CHALLENGE.
Reproduce every line of the listing as written, apart from the pictures.
BEGIN
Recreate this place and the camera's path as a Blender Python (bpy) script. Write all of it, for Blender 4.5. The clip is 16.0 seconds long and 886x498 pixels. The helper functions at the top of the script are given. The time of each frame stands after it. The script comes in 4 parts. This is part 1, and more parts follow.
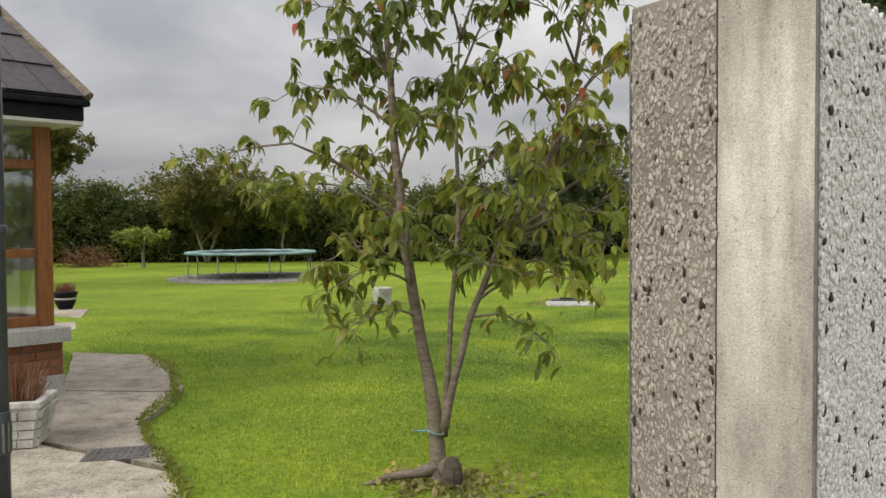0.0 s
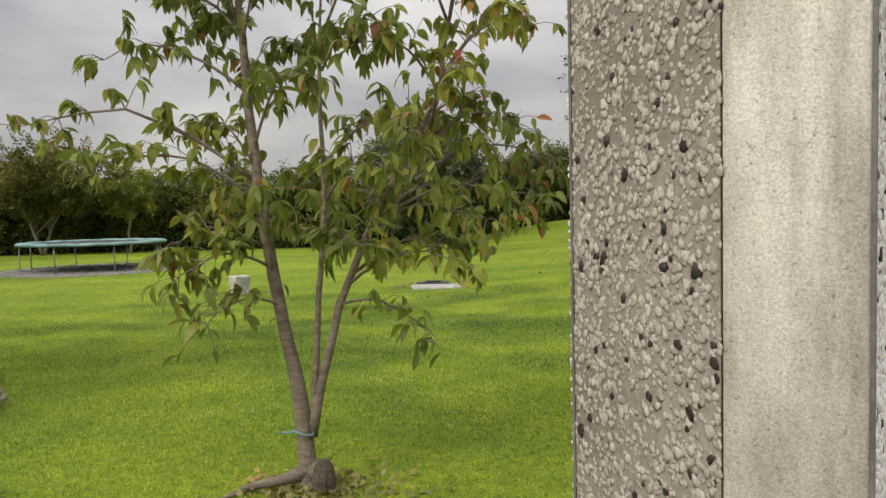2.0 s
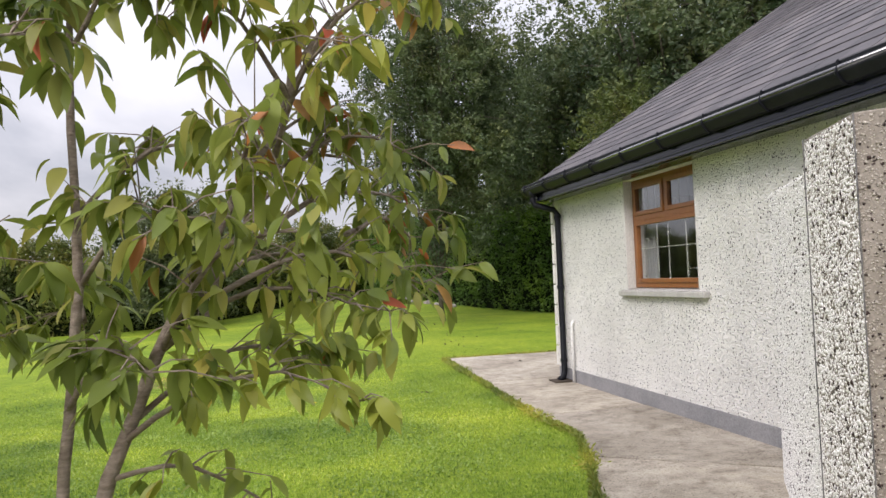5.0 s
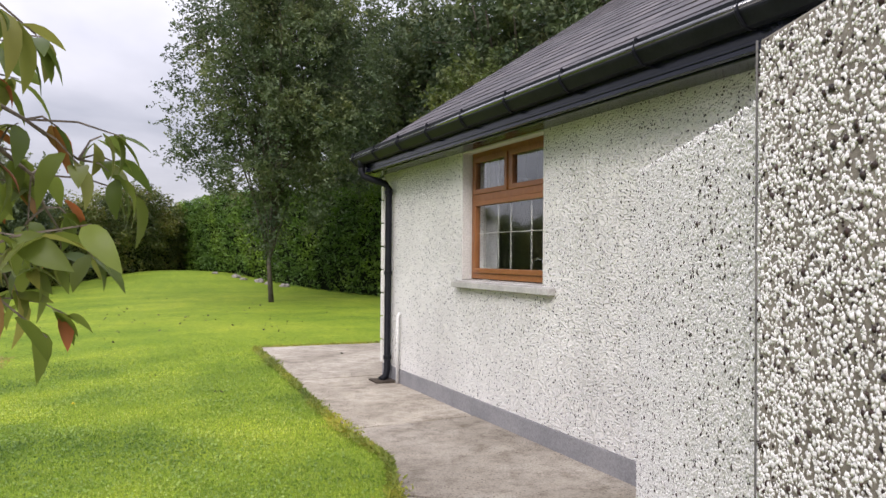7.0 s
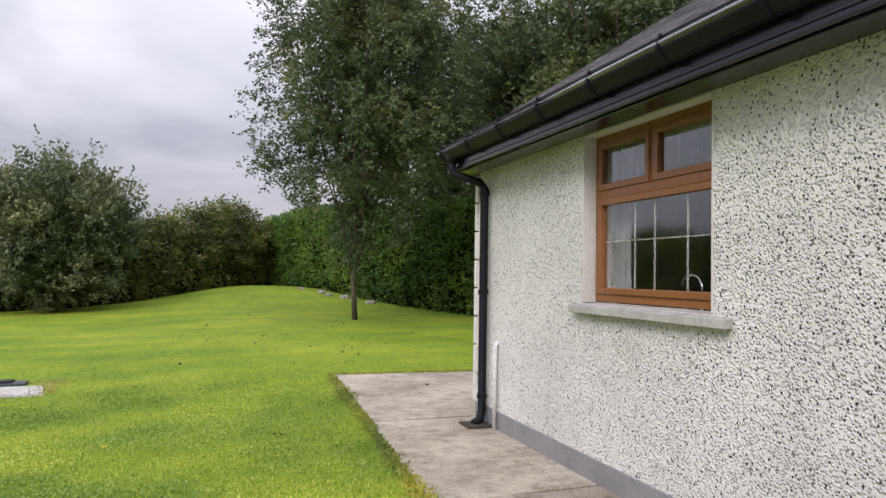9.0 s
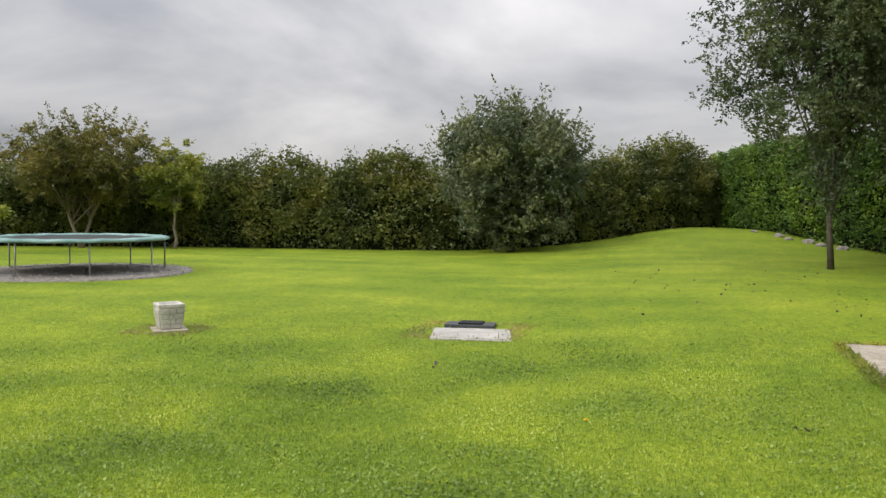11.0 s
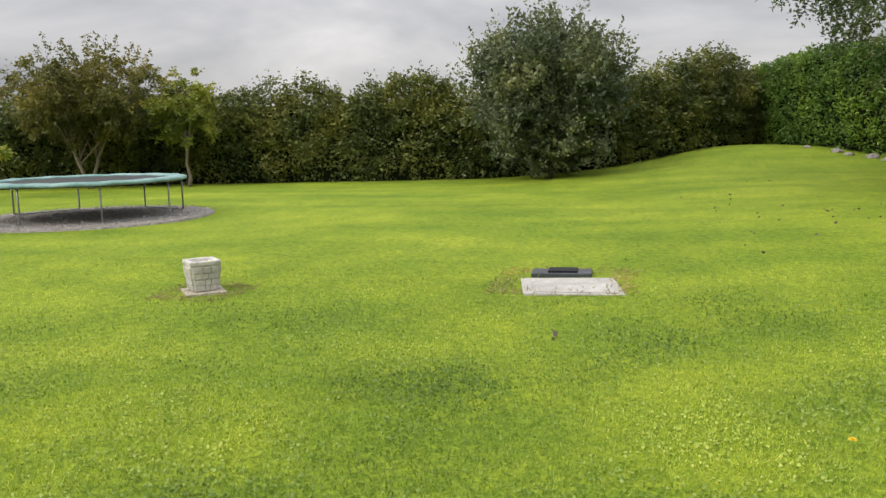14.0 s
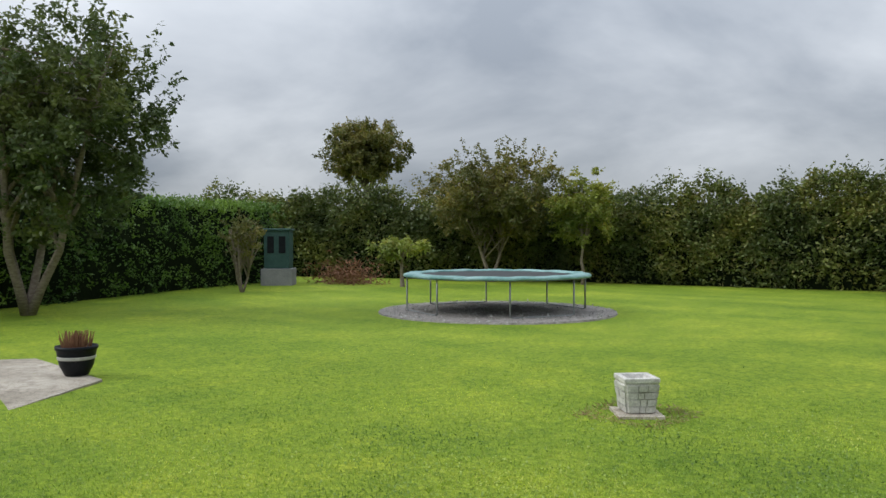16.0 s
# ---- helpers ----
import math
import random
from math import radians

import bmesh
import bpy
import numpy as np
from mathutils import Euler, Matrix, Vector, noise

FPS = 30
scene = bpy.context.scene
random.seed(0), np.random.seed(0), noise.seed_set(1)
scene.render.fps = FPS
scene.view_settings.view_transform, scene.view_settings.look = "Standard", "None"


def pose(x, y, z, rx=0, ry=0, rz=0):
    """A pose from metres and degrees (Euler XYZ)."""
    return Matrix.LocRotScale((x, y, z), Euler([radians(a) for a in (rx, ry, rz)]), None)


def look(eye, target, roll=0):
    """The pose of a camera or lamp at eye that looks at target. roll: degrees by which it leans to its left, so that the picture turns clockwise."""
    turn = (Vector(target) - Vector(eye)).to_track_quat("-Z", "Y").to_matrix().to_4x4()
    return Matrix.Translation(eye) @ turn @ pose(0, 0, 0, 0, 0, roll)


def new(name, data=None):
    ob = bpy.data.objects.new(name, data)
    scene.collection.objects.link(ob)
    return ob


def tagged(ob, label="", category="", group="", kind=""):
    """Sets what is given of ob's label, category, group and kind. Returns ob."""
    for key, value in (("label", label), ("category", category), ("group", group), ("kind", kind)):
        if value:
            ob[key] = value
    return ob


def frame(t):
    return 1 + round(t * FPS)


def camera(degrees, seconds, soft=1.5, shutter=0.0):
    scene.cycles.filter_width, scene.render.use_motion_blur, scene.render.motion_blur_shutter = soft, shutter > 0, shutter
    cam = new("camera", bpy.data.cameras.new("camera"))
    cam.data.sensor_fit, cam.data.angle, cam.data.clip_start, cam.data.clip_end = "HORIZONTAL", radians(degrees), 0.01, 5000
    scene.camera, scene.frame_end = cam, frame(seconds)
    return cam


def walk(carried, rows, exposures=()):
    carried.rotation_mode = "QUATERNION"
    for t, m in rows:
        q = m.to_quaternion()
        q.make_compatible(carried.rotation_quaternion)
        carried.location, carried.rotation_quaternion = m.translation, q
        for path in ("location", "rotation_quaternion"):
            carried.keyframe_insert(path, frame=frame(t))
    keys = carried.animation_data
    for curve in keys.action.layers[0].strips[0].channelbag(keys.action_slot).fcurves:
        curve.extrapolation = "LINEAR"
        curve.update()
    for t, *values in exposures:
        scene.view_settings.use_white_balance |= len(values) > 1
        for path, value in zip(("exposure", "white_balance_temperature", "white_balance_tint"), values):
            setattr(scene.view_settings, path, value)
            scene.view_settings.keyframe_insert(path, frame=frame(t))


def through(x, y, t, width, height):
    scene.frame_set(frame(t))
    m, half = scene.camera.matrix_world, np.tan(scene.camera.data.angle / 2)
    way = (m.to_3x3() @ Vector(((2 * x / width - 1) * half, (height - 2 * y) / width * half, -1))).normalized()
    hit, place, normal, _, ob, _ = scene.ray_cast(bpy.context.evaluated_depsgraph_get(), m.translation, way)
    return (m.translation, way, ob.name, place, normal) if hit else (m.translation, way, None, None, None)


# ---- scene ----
END
RESPONSE TO THE TASK.
Recreate this place and the camera's path as a Blender Python (bpy) script. Write all of it, for Blender 4.5. The clip is 16.0 seconds long and 886x498 pixels. The helper functions at the top of the script are given. The time of each frame stands after it. The script comes in 4 parts. This is part 1, and more parts follow.
0.0 s
2.0 s
5.0 s
7.0 s
9.0 s
11.0 s
14.0 s
16.0 s
# ---- helpers ----
import math
import random
from math import radians

import bmesh
import bpy
import numpy as np
from mathutils import Euler, Matrix, Vector, noise

FPS = 30
scene = bpy.context.scene
random.seed(0), np.random.seed(0), noise.seed_set(1)
scene.render.fps = FPS
scene.view_settings.view_transform, scene.view_settings.look = "Standard", "None"


def pose(x, y, z, rx=0, ry=0, rz=0):
    """A pose from metres and degrees (Euler XYZ)."""
    return Matrix.LocRotScale((x, y, z), Euler([radians(a) for a in (rx, ry, rz)]), None)


def look(eye, target, roll=0):
    """The pose of a camera or lamp at eye that looks at target. roll: degrees by which it leans to its left, so that the picture turns clockwise."""
    turn = (Vector(target) - Vector(eye)).to_track_quat("-Z", "Y").to_matrix().to_4x4()
    return Matrix.Translation(eye) @ turn @ pose(0, 0, 0, 0, 0, roll)


def new(name, data=None):
    ob = bpy.data.objects.new(name, data)
    scene.collection.objects.link(ob)
    return ob


def tagged(ob, label="", category="", group="", kind=""):
    """Sets what is given of ob's label, category, group and kind. Returns ob."""
    for key, value in (("label", label), ("category", category), ("group", group), ("kind", kind)):
        if value:
            ob[key] = value
    return ob


def frame(t):
    return 1 + round(t * FPS)


def camera(degrees, seconds, soft=1.5, shutter=0.0):
    scene.cycles.filter_width, scene.render.use_motion_blur, scene.render.motion_blur_shutter = soft, shutter > 0, shutter
    cam = new("camera", bpy.data.cameras.new("camera"))
    cam.data.sensor_fit, cam.data.angle, cam.data.clip_start, cam.data.clip_end = "HORIZONTAL", radians(degrees), 0.01, 5000
    scene.camera, scene.frame_end = cam, frame(seconds)
    return cam


def walk(carried, rows, exposures=()):
    carried.rotation_mode = "QUATERNION"
    for t, m in rows:
        q = m.to_quaternion()
        q.make_compatible(carried.rotation_quaternion)
        carried.location, carried.rotation_quaternion = m.translation, q
        for path in ("location", "rotation_quaternion"):
            carried.keyframe_insert(path, frame=frame(t))
    keys = carried.animation_data
    for curve in keys.action.layers[0].strips[0].channelbag(keys.action_slot).fcurves:
        curve.extrapolation = "LINEAR"
        curve.update()
    for t, *values in exposures:
        scene.view_settings.use_white_balance |= len(values) > 1
        for path, value in zip(("exposure", "white_balance_temperature", "white_balance_tint"), values):
            setattr(scene.view_settings, path, value)
            scene.view_settings.keyframe_insert(path, frame=frame(t))


def through(x, y, t, width, height):
    scene.frame_set(frame(t))
    m, half = scene.camera.matrix_world, np.tan(scene.camera.data.angle / 2)
    way = (m.to_3x3() @ Vector(((2 * x / width - 1) * half, (height - 2 * y) / width * half, -1))).normalized()
    hit, place, normal, _, ob, _ = scene.ray_cast(bpy.context.evaluated_depsgraph_get(), m.translation, way)
    return (m.translation, way, ob.name, place, normal) if hit else (m.translation, way, None, None, None)


# ---- scene ----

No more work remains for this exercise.